J'ai commencé à fréquenter
les soirées fétichistes. J'y ai rencontré plusieurs
personnes et m'y suis fait de nouveaux amis, un d'entre eux étant
un photographe amateur. Nous nous sommes entendus pour faire une session
photo et, comme j'avais récemment acheté une perruque, nous
avons demandé à une de ses amies de me maquiller, juste
pour s'amuser. Quelques jours plus tard, en voyant les photos, j'étais
stupéfait! Je n'arrivais pas à me reconnaître moi-même
: les sourcils arqués; les (faux-)cils très longs; la taille
mince (un corset); les longues, longues jambes terminées par des
talons très, très hauts; l'ensemble en PVC noir, avec les
gants; tout (sauf la poitrine) était à l'image d'une femme
mature et élégante.
J'ai
ainsi décidé de franchir le pas de " crossdresser "

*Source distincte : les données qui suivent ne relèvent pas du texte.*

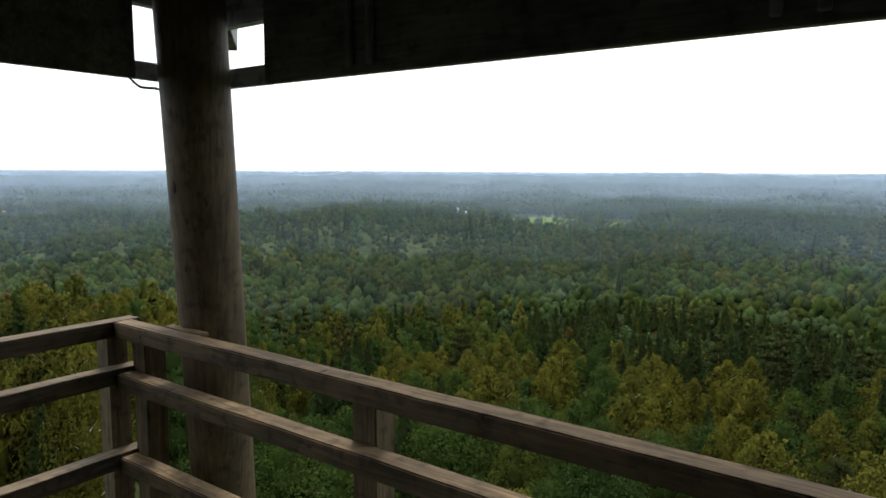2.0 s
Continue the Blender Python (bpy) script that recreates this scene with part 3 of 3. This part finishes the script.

à travesti. J'ai acheté des prothèses mammaires,
les mêmes que celles portées par les femmes qui ont subi
une mastectomie (chirurgie du sein), ainsi que la brassière spéciale
pour les porter. J'ai commencé à observer et à imiter
la gestuelle féminine : comment m'asseoir, comment me tenir debout,
comment marcher, les petits gestes de la main en parlant. Toutes ces petites
choses qui rendent une femme
féminine. Sabine était
née! J'ai encore beaucoup de travail à faire pour passer
inaperçu(e) dans une situation " vanille ", mais je pratique
régulièrement, et je m'améliore.
La décision de m'accepter tel
que je suis a eu d'autres effets imprévus. Seulement deux ans après
avoir pris cette décision, ma famille et mes amis ont commencé
à me dire que j'avais l'air mieux qu'avant, que je semblais être
plus heureux et plus à l'aise avec moi-même, que j'étais
moins gêné et plus attentionné envers les autres.
A cause de tout ceci, à cause des nouveaux amis que je me suis
faits, et à cause des nouveaux horizons que j'ai découverts,
je peux honnêtement dire que je n'ai absolument aucun regret.